By Takahiko Wada and Leika Kihara
TOKYO (Reuters) -Core consumer prices in Japan’s capital rose 3.2% in June from a year earlier, exceeding the central bank’s 2% target for the 13th straight month in a sign of broadening inflationary pressure, government data showed on Friday.
Separate data showed factory output fell more than expected in May, underscoring risks to the export-reliant economy as aggressive U.S. interest rate hikes and soft Chinese growth cloud the outlook for global demand.
The inflation figures for Tokyo, which is seen as a leading indicator of nationwide trends, will likely keep alive expectations the Bank of Japan (BOJ) will phase out its massive stimulus this year.

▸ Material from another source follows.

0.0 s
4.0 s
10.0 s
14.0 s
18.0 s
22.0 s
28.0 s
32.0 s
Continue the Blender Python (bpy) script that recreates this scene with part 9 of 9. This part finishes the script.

The increase in the Tokyo core consumer price index (CPI), which excludes volatile fresh food but includes fuel costs, followed a 3.1% gain in May and compared with a median market forecast for a 3.3% rise.

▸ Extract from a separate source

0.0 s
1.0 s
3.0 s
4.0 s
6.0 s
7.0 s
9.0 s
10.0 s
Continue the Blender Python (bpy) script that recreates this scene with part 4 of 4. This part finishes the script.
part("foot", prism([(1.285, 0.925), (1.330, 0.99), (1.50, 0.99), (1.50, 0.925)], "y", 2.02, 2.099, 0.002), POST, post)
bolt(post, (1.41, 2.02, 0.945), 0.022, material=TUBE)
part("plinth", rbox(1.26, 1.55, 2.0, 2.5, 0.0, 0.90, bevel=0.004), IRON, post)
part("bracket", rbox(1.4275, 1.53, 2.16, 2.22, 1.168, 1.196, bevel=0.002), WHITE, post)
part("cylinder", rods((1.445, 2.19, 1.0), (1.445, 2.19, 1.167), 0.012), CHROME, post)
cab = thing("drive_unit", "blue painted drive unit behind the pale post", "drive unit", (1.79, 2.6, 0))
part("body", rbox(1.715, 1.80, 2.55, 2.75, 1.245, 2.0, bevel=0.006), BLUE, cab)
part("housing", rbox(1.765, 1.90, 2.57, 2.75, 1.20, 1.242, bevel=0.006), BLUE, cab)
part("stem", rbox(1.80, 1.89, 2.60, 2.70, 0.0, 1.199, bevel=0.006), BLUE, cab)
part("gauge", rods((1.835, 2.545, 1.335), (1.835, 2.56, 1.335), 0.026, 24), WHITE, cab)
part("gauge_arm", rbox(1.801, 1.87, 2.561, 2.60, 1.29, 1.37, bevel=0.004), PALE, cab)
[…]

An index that strips away both fresh food and fuel costs rose 3.8% in June from a year earlier after a 3.9% gain in May, the data showed.
Japan’s economy is finally recovering from the scars of the COVID-19 pandemic, though risks of a global slowdown and rising food prices hang over the outlook for exports and consumption.

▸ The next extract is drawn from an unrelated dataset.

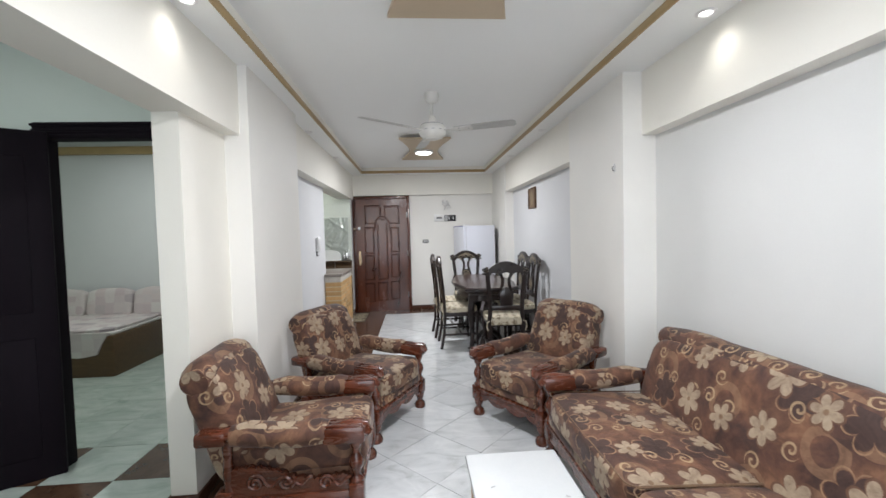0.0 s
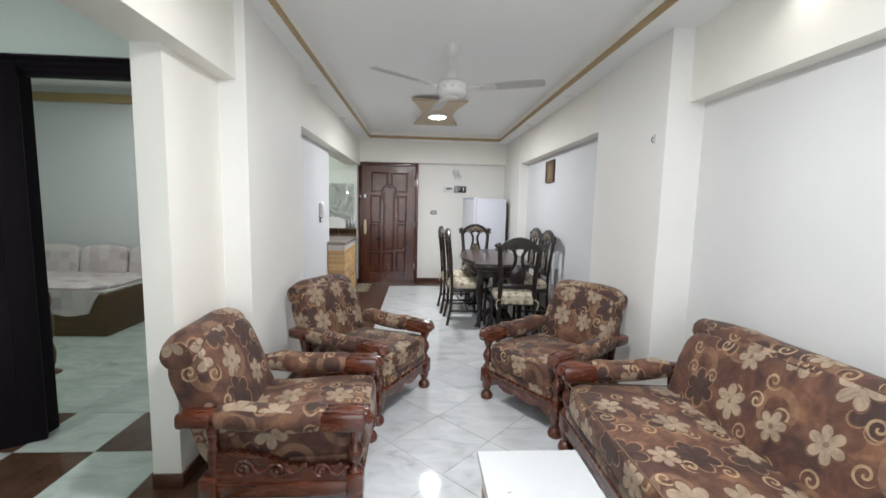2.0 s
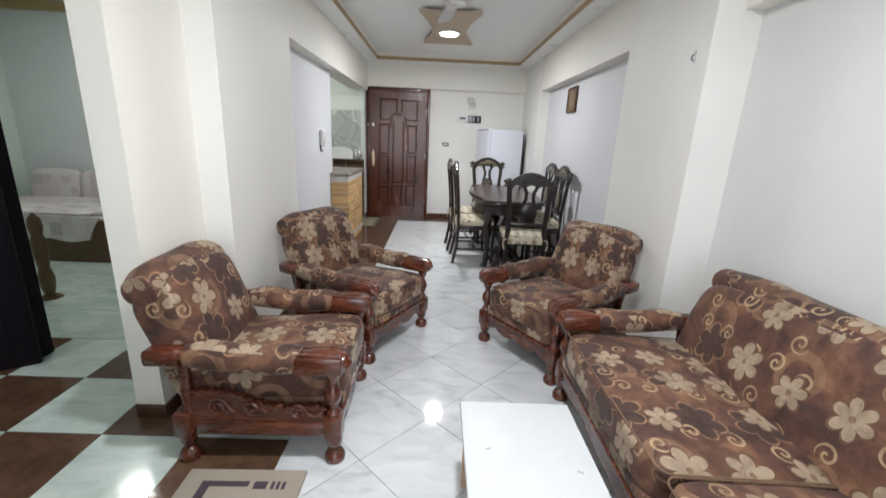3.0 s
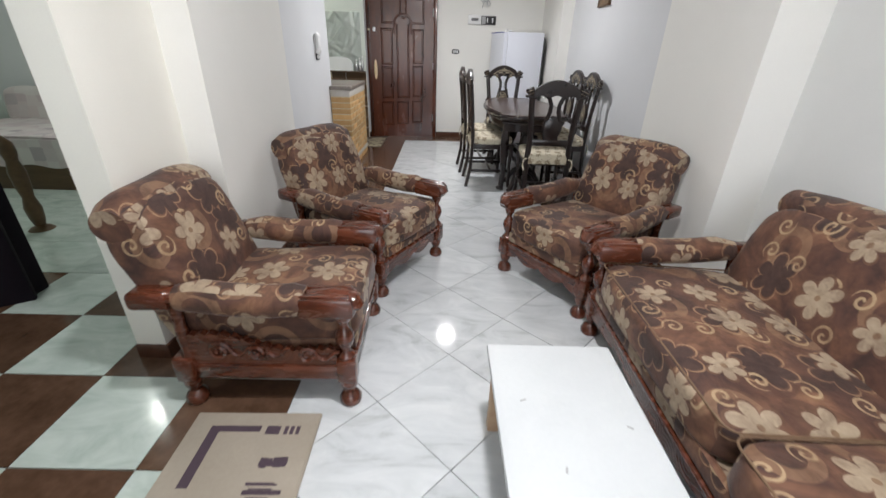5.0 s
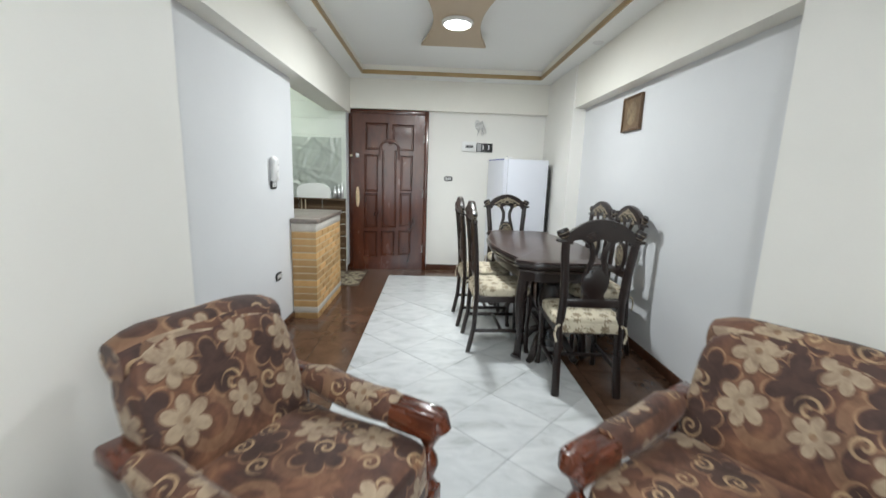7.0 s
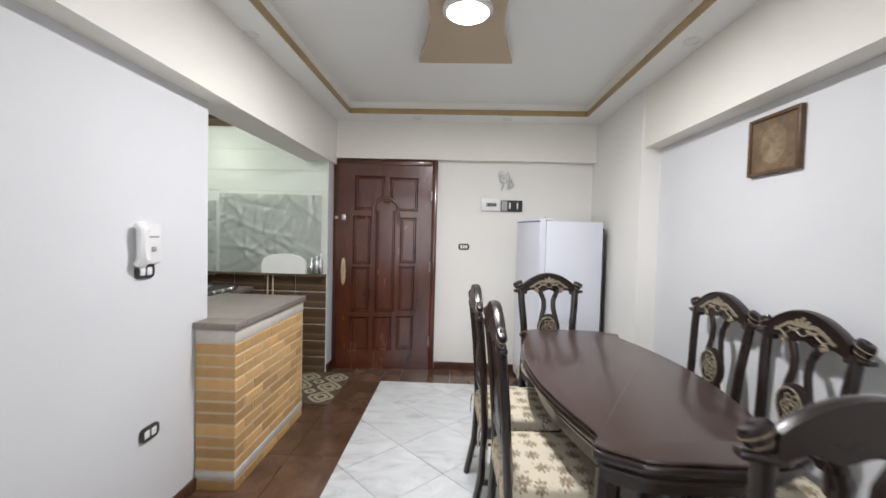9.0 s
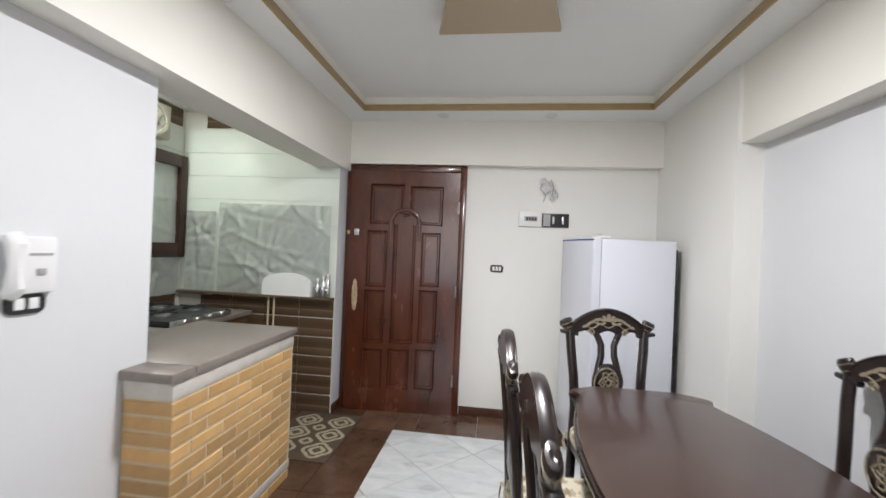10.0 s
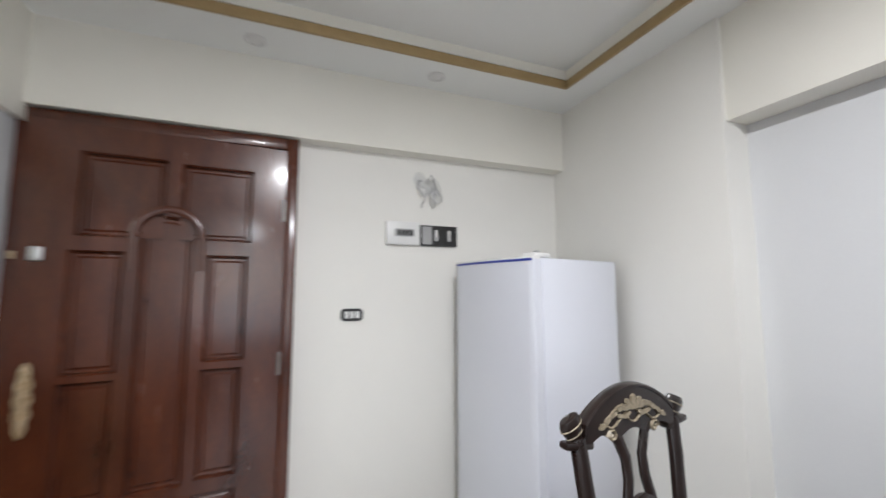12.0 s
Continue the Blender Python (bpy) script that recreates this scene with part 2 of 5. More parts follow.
def finish(bm, name, material, smooth=40):
    bmesh.ops.recalc_face_normals(bm, faces=bm.faces)
    bm.normal_update()
    box_uv(bm)
    me = bpy.data.meshes.new(name)
    bm.to_mesh(me)
    bm.free()
    me.materials.append(material)
    if smooth:
        me.polygons.foreach_set("use_smooth", [True] * len(me.polygons))
        me.set_sharp_from_angle(angle=radians(smooth))
    return me


def part(name, bm, material, parent=None, label="", m=None, smooth=40):
    ob = new(name, finish(bm, name, material, smooth))
    if parent:
        ob.parent = parent
    if m is not None:
        ob.matrix_basis = m
    if label:
        ob["label"] = label
    return ob


def piece(name, me, parent, m=None):
    ob = new(name, me)
    ob.parent = parent
    if m is not None:
        ob.matrix_basis = m
    return ob


def thing(name, label, category, group="", kind="", m=None):
    ob = tagged(new(name), label, category, group, kind)
    if m is not None:
        ob.matrix_basis = m
    return ob


def setting(name, bm, material, label, category, smooth=0):
    return tagged(part(name, bm, material, smooth=smooth), label, category, kind="structure")


# ---- the shell ----
XL, XR = -0.09, 2.705        # left and right walls of the dining bay
XRN = 2.80                   # right wall of the sitting bay
YB, YE = -8.8, 0.0           # back and entrance walls
ZS, ZC, ZB = 2.47, 2.56, 2.04  # soffit, tray ceiling, underside of beams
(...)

With inflation already exceeding its target, markets are rife with speculation the BOJ could soon phase out ultra-loose monetary policy under new governor Kazuo Ueda.
Ueda has repeatedly said inflation will slow in coming months as cost-push factors dissipate, and that the BOJ will maintain ultra-loose policy until stronger wage growth ensures Japan can sustainably see inflation hit its 2% target.
But he told a seminar on Wednesday the BOJ would see good reason to shift monetary policy if it became “reasonably sure” that inflation would accelerate into 2024 after a period of moderation.